Adoptée en janvier 2017, la loi garantissant le droit à la déconnexion devait rétablir la frontière entre vie pro et vie perso. Depuis, selon le Code du travail, la négociation annuelle sur la qualité de vie au travail doit aborder "la mise en place par l'entreprise de dispositifs de régulation de l'utilisation des outils numériques, en vue d'assurer le respect des temps de repos et de congé ainsi que de la vie personnelle et familiale". Seulement voilà, lorsqu'on n'est pas entièrement intégrée à une entreprise, dur dur de faire respecter ce cadre. Dur dur aussi de se l'imposer.
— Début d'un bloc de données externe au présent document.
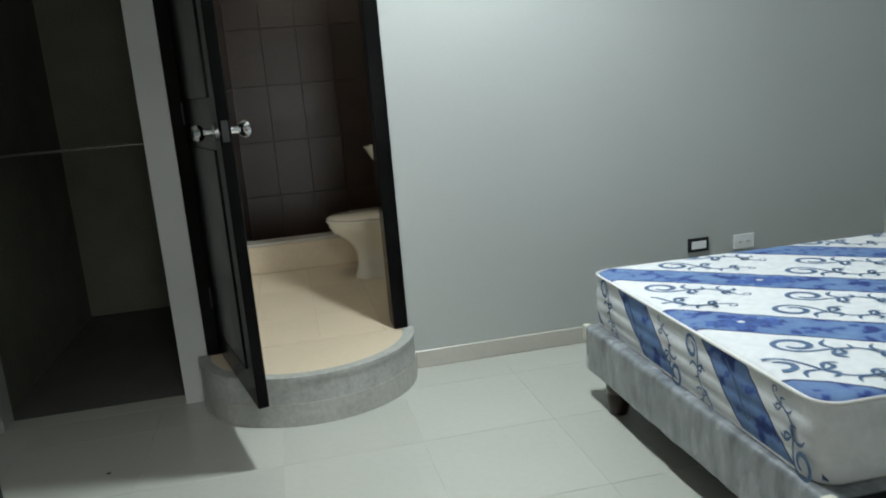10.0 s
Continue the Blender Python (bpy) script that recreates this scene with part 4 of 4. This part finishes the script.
# ---- side table with clutter behind the screen ----
def side_table():
    t = thing("side_table", "small grey-topped table on black metal legs", "table", (-0.36, 4.62, 0))
    part("tabletop", box(-0.33, 0.33, -0.24, 0.24, 0.60, 0.63, 0.006), GREYTOP, t)
    for x in (-0.29, 0.29):
        for y in (-0.20, 0.20):
            part("leg", box(x - 0.02, x + 0.02, y - 0.02, y + 0.02, 0.012, 0.599, 0.003), BPLAST, t)
        part("foot", box(x - 0.03, x + 0.03, -0.26, 0.26, 0.0, 0.0115, 0.002), BPLAST, t)
    w = thing("white_box", "white plastic appliance standing on the side table", "appliance", (-0.045, 4.72, 0.63))
    part("case", box(-0.055, 0.045, -0.09, 0.09, 0.001, 0.47, 0.012, 3), WPLAST, w, "", True)
    part("front_panel", box(-0.043, 0.033, -0.094, -0.0905, 0.02, 0.22, 0.002), GREYTOP, w)
    b = thing("black_speaker", "black boxy appliance standing on the side table", "appliance", (-0.36, 4.60, 0.63))
    part("case", box(-0.13, 0.10, -0.10, 0.10, 0.001, 0.24, 0.012, 3), BPLAST, b, "", True)
    part("grille", box(-0.11, 0.08, -0.104, -0.1005, 0.02, 0.21, 0.002), GLOSS, b)
    rng = random.Random(3)
    for k in range(3):
        c = thing("cable", "loose black cable curling over the table", "cable", (-0.58, 4.6, 0.63), group="loose cables")
        r = 0.05 + 0.025 * k
        pts = [(0.04 * k - 0.05 + r * math.cos(a), 0.03 * k - 0.04, 0.004 + r * 1.5 * max(0.0, math.sin(a))) for a in [math.pi * i / 16 for i in range(17)]]
        part("wire", tube(pts, 0.004, 6), BPLAST, c, "", True)


side_table()


tagged(part("floor_crumb", box(0.176, 0.190, 5.155, 5.165, 0.0005, 0.006, 0.002), BPLAST), "tiny dark crumb lying on the tiled floor", "debris")


# ---- ceiling lamps ----
def spot_pair(place, turn, label):
    t = thing("ceiling_spotlight", label, "lamp", place, turn)
    part("plate", prism([(-0.15, -0.05), (0.15, -0.05), (0.15, 0.05), (-0.15, 0.05)], "z", -0.022, -0.002), CHROME, t)
    for x in (-0.09, 0.09):
        part("stem", lathe([(0, -0.045), (0.010, -0.045), (0.010, -0.0225), (0, -0.0225)], 12, x, 0), CHROME, t, "", True)
        h = part("head", lathe([(0.046, -0.112), (0.050, -0.112), (0.046, -0.070), (0.030, -0.0455), (0.0, -0.0455), (0.0, -0.050), (0.028, -0.052), (0.042, -0.072)], 28, x, 0), CHROME, t, "bright metal spotlight head", True)
        part("glass", lathe([(0, -0.104), (0.042, -0.104), (0.038, -0.116), (0, -0.120)], 24, x, 0), BULB, h, "lit frosted glass", True)


spot_pair((1.72, 4.84, H), -65, "chrome twin ceiling spotlight, lit, over the bedroom")
t = thing("ceiling_panel", "square white LED ceiling panel, lit, in the living room", "lamp", (1.50, 0.75, H))
part("frame", prism([(-0.30, -0.30), (0.30, -0.30), (0.30, 0.30), (-0.30, 0.30)], "z", -0.030, -0.002), WPLAST, t)
part("diffuser", box(-0.285, 0.285, -0.285, 0.285, -0.036, -0.0305), BULB, t, "lit white diffuser")
t = thing("ceiling_light", "small warm round ceiling lamp, lit, in the bathroom", "lamp", (1.12, 6.22, 2.749))
part("base", lathe([(0, 0), (0.07, 0), (0.065, -0.02), (0, -0.021)], 24), WPLAST, t, "", True)
part("bulb", lathe([(0, -0.0215), (0.02, -0.022), (0.028, -0.05), (0.02, -0.06), (0, -0.062)], 20), BULB, t, "lit bulb", True)


# ---- skirtings ----
def skirting(name, x0, x1, y0, y1, h=0.085):
    structure(name, box(x0, x1, y0, y1, 0.0, h, 0.003, 1), SKIRT, "beige tile skirting along the wall foot", "skirting")


skirting("baseboard_far", 1.452, 4.0, YG - 0.011, YG - 0.0005)
skirting("baseboard_far_west", XWB, -0.36, YG - 0.011, YG - 0.0005)
skirting("baseboard_bedroom_east", XEB - 0.011, XEB - 0.0005, YPB + 0.012, 5.598)
skirting("baseboard_bedroom_south", XB, XEB - 0.012, YPB + 0.0005, YPB + 0.011)
skirting("baseboard_arch_side", XB - 0.011, XB - 0.0005, YP - 0.010, YPB + 0.011)
skirting("baseboard_living", XB, 1.999, YP - 0.011, YP - 0.0005)
skirting("baseboard_living_west", XW + 0.012, XA, YP - 0.011, YP - 0.0005)
skirting("baseboard_kitchen", XE - 0.011, XE - 0.0005, YS + 0.012, 0.553)

# ---- floors and tiles ----
floor = structure("floor", box(XW - 0.12, XEB + 0.12, YS - 0.15, 8.2, -0.10, -0.0013), GROUT, "pale porcelain tiled floor with thin joints", "floor")
bath_floor = structure("bathroom_floor", box(0.646, 1.949, YGB, 8.11, 0.0, FB - 0.0013, 0, 1, box(0.516, 1.429, YG, YGB, 0.0, FB - 0.0013)), BGROUT, "raised beige tiled bathroom floor", "floor")
structure("closet_floor", box(-0.419, 0.429, YGB + 0.001, 7.599, -0.0012, 0.0), CLOSETFLOOR, "bare concrete closet floor with shade put into its dark colour", "floor")
shared = {}


def tile(parent, x0, x1, y0, y1, z, material, gap=0.0009):
    w, d = round(x1 - x0, 3), round(y1 - y0, 3)
    if w < 0.01 or d < 0.01:
        return
    key = (material.name, w, d)
    if key not in shared:
        bm = bmesh.new()
        a, b = w / 2 - gap, d / 2 - gap
        e = 0.0004
        lo = [bm.verts.new(p) for p in ((-a, -b, -0.0015), (a, -b, -0.0015), (a, b, -0.0015), (-a, b, -0.0015))]
        hi = [bm.verts.new(p) for p in ((-a + e, -b + e, 0), (a - e, -b + e, 0), (a - e, b - e, 0), (-a + e, b - e, 0))]
        bm.faces.new(hi)
        for i in range(4):
            bm.faces.new((lo[i], lo[(i + 1) % 4], hi[(i + 1) % 4], hi[i]))
        bmesh.ops.recalc_face_normals(bm, faces=bm.faces)
        me = bpy.data.meshes.new("tile")
        bm.to_mesh(me)
        bm.free()
        me.materials.append(material)
        shared[key] = me
    ob = new("tile", shared[key])
    ob.parent = parent
    ob.location = ((x0 + x1) / 2, (y0 + y1) / 2, z)


def lay(parent, x0, x1, y0, y1, z, px, py, ox, oy, material):
    i0, i1 = math.floor((x0 - ox) / px), math.ceil((x1 - ox) / px)
    j0, j1 = math.floor((y0 - oy) / py), math.ceil((y1 - oy) / py)
    for i in range(i0, i1):
        for j in range(j0, j1):
            tile(parent, max(x0, ox + i * px), min(x1, ox + (i + 1) * px), max(y0, oy + j * py), min(y1, oy + (j + 1) * py), z, material)


lay(floor, XW, XE, YS, YP, 0.0, 0.52, 0.52, 1.86, 4.46, TILE)
lay(floor, XWB, XEB, YP, YG, 0.0, 0.52, 0.52, 1.86, 4.46, TILE)
lay(floor, -0.36, 0.395, YG, YGB, 0.0, 0.52, 0.52, 1.86, 4.46, TILE)
lay(bath_floor, 0.645, 1.95, YG, 7.28, FB, 0.30, 0.60, 0.72, 5.55, BTILE)
lay(bath_floor, 0.645, 1.95, 7.40, 8.10, FB, 0.30, 0.30, 0.72, 7.40, DTILE)


def wall_tiles(parent_label, name, along, u0, u1, v0, v1, at, pu, pv, material):
    """Tiles on a wall, along x (facing -y) or along y (facing +x or -x)."""
    t = tagged(thing(name, parent_label, "tiles", (0, 0, 0)), kind="structure")
    u = u0
    while u < u1 - 0.02:
        v = v0
        while v < v1 - 0.02:
            a, b, c, d = u + 0.0008, min(u + pu, u1) - 0.0008, v + 0.0008, min(v + pv, v1) - 0.0008
            key = (name, round(b - a, 3), round(d - c, 3))
            if key not in shared:
                bm = box(-(b - a) / 2, (b - a) / 2, -0.004, 0.004, -(d - c) / 2, (d - c) / 2, 0.0015, 1)
                me = bpy.data.meshes.new("tile")
                bm.to_mesh(me)
                bm.free()
                me.materials.append(material)
                shared[key] = me
            ob = new("tile", shared[key])
            ob.parent = t
            if along == "x":
                ob.matrix_basis = pose((a + b) / 2, at, (c + d) / 2)
            else:
                ob.matrix_basis = pose(at, (a + b) / 2, (c + d) / 2, 0, 0, 90)
            v += pv
        u += pu


wall_tiles("dark brown glazed shower wall tiles", "shower_tiles_end", "x", 0.65, 1.95, FB, 2.62, 8.115, 0.25, 0.40, DTILE)
wall_tiles("dark brown glazed shower wall tiles", "shower_tiles_west", "y", 7.40, 8.10, FB, 2.62, 0.650, 0.25, 0.40, DTILE)
wall_tiles("dark brown glazed shower wall tiles", "shower_tiles_east", "y", 7.40, 8.10, FB, 2.62, 1.945, 0.25, 0.40, DTILE)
"Même malade, je bosse. En vacances, je consulte mes mails, je garde un œil sur mon téléphone, je reste toujours disponible. C'est sûr, je ne me repose jamais complètement, mais je ne peux pas me permettre de rater un contrat", reconnaît Emilie, photographe. Ce que comprend Isabelle Barrasa : "Couper reste évidemment compliqué pour des gens qui sont payés s'ils travaillent et ne le sont plus dès qu'ils s'arrêtent." Alors, comment faire ?

La spécialiste conseille d'avoir deux téléphones, l'un pro et l'autre perso. "C'est tout bête mais quand le portable professionnel sonne à 23h, ça permet de se dire : "est-ce que je décroche ?"" À défaut, on peut s'astreindre à ne pas répondre aux appels aux heures indues ou les week-ends. Votre interlocuteur laissera un message, que vous écouterez au moment où vous l'aurez choisi.

Ne pas se noyer dans les mails

Quant aux mails, il existe cette merveilleuse fonction de "réponse automatique", certainement inventée par un développeur freelance en mal de vacances. Car oui, même indépendante, vous avez le droit de prendre quelques jours de repos. Et de signaler à vos clients ou vos différents employeurs que vous serez absente de telle date à telle date. "Lorsqu'on envoie un mail, on espère une réponse rapide. Là, vos interlocuteurs n'ont pas à attendre, ils sont fixés. Et c'est à vous de décider quand vous leur répondrez plus précisément."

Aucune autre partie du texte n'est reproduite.